2011, marking the sesquicentennial of the Civil War, has been a time for many Americans to reflect on the war and the history of our country. Jack McGuire did just this in Joining Up, memorializing Brooklyn’s famous red-legged devils of the Fourteenth regiment through fiction. Through his compelling tale, readers are reminded of the fearless and noble nature of the abolitionist regiment that became a favorite of Abraham Lincoln and of all Americans.
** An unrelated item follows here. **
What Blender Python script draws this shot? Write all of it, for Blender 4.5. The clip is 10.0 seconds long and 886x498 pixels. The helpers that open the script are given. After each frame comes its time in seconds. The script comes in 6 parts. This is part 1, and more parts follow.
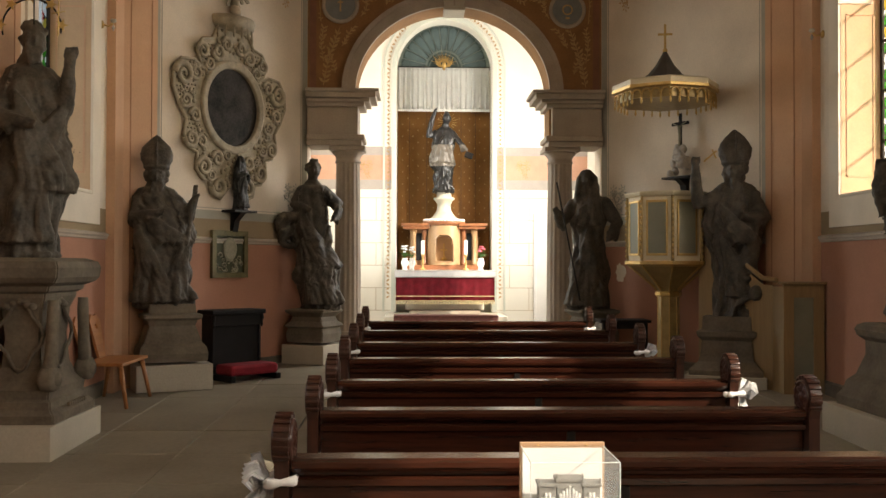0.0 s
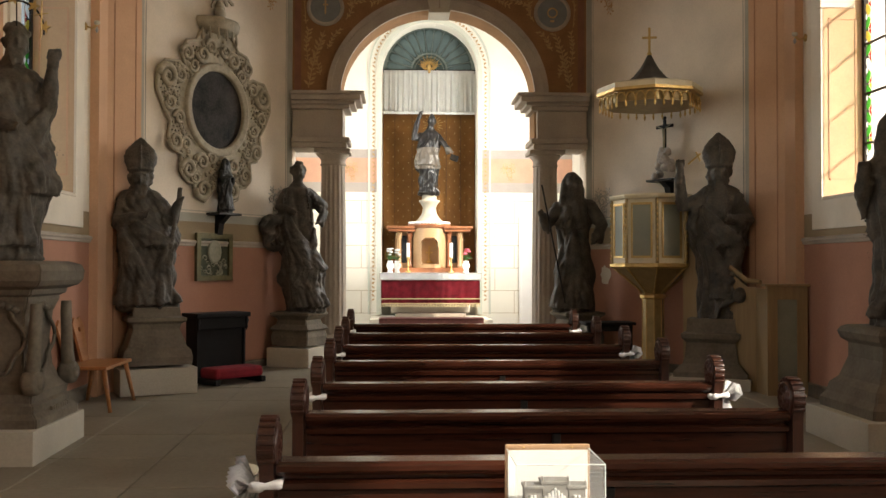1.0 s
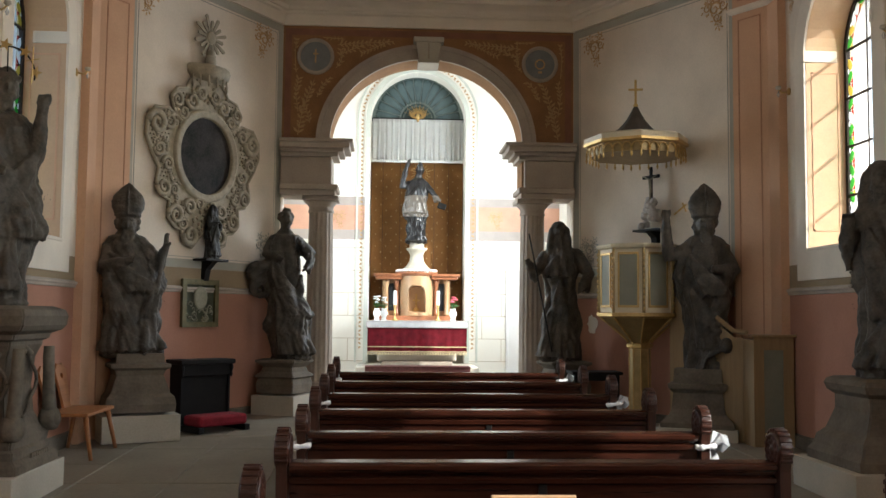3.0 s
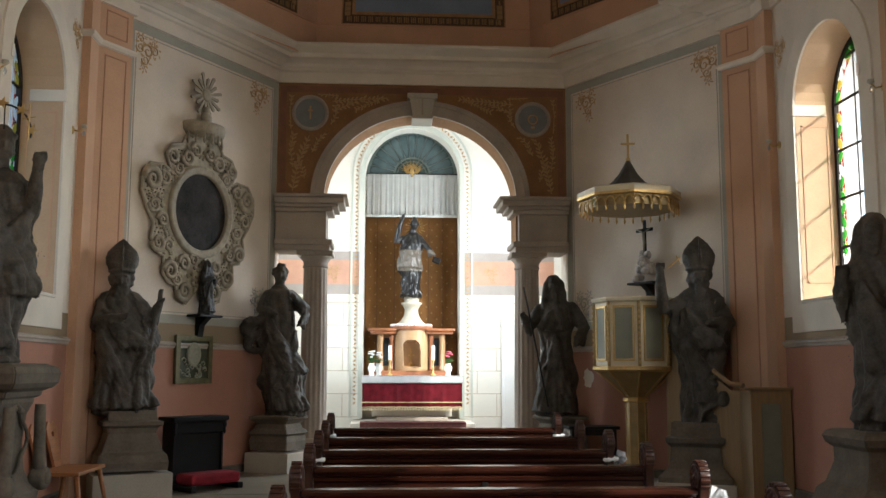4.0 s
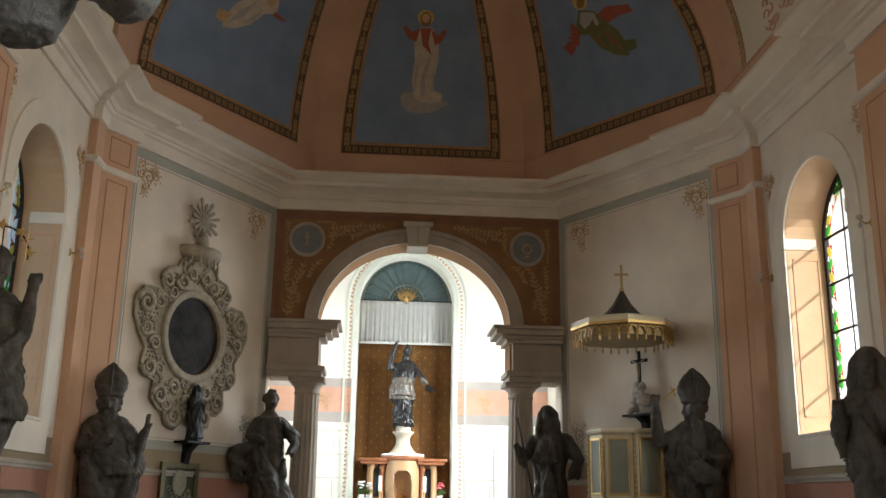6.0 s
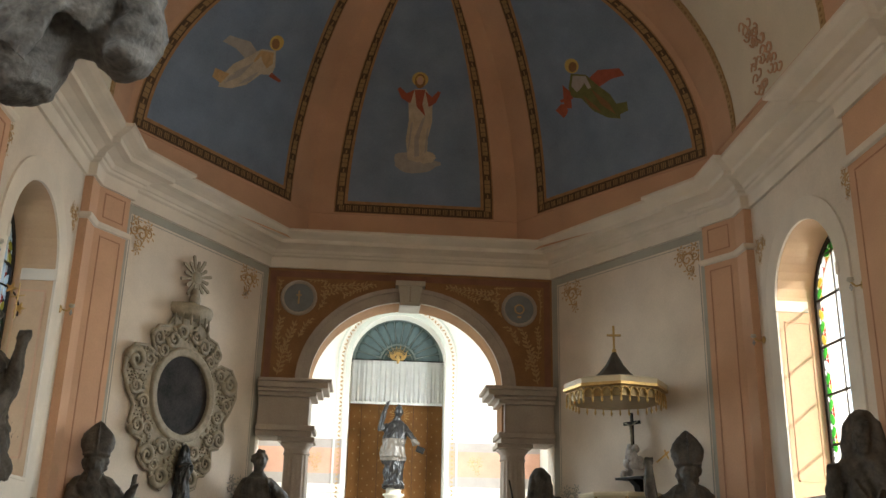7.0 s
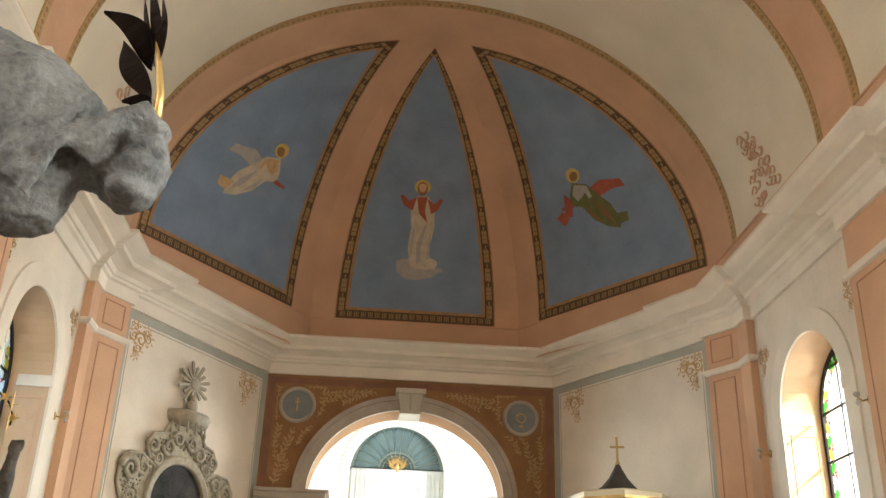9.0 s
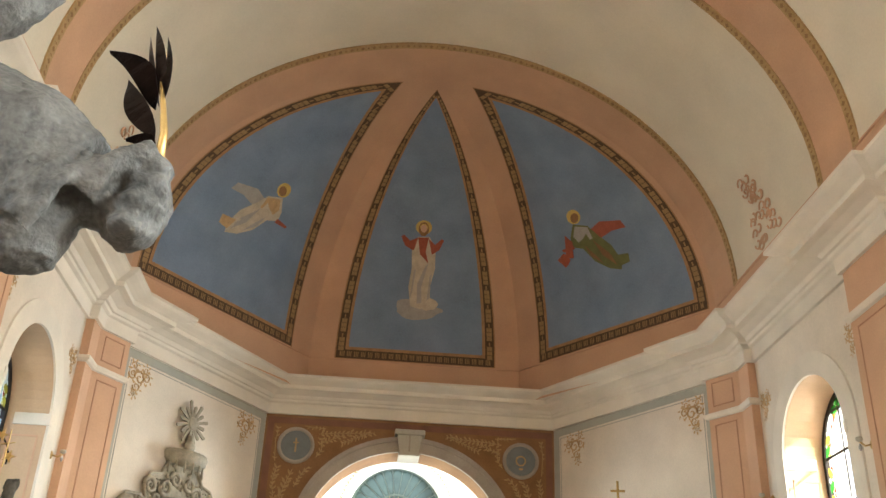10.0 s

McGuire evokes the powerful words of William Burleigh; “The gallant Fourteenth forget them not: our gallant boys who, for the nation’s life, stood amid the battle grime and noise and were baptized in its flames and blood,” setting the tone for the novel, which depicts the gallantry, bravery, and commitment to justice of the Fourteenth. Joining Up chronicles the tale of two young boys, Will and Bobby, who run away from Saint John’s home in Brooklyn, inspired by the image of Will’s brother, Andrew, in uniform. The boys are inspired by the dauntless spirit of the Fourteenth, driven by the desire to become a part of their noble cause. McGuire addresses the mystique of their “red legs” as Will recounts a story that he had been told to his friend, Bobby; “The way I heard the story is they fought one battle in Union blue and got whipped good. They been wearing red ever since.”
Through his accounts of battle and Andrew’s life in the army, readers are given insight into the bravery and daring of the Fourteenth, depicting such scenes as the “fierce assault” that drove the disorganized Rebel infantry into the railroad cut. Through his fictional account, McGuire captures the spirit of the Fourteenth, to whom our nation owes a great deal. In writing Joining Up, Jack McGuire ensures that the gallant Fourteenth will be not be forgotten.
My Take on the Book
Get ready to be transported back in time. This book deftly allows the reader to relive the experiences of the Fourteenth regiment. While you may not know much about this group of soldiers, in reading this book you can see the bravery and valor that they show within the Civil War.
The author an amazing job of portraying the soldiers and you can tell that he has put much time and effort into sharing this with his readers. While the book is still a novel, there is much fact intertwined, and many times it becomes had to distinguish what is fact and what is fiction. This is not a bad thing as it allows the author to make the world come alive in the mind of his reader and allows the reader to go and determine for him/herself what was fact and what was fiction.
The author shares well developed characters and an engaging pliot as well throughout the story. I know that for me, the harsh realities of this day and age are ones that today I do not know if I could have endured (though I probably would have had to, if I was living in the era).
The author shares this harsh reality in a clear manner, and allows the reader to live vicariously through the characters. This was a great story that anyone interested in the Civil War or anyone interested in a book that touches the human heart and soul will enjoy!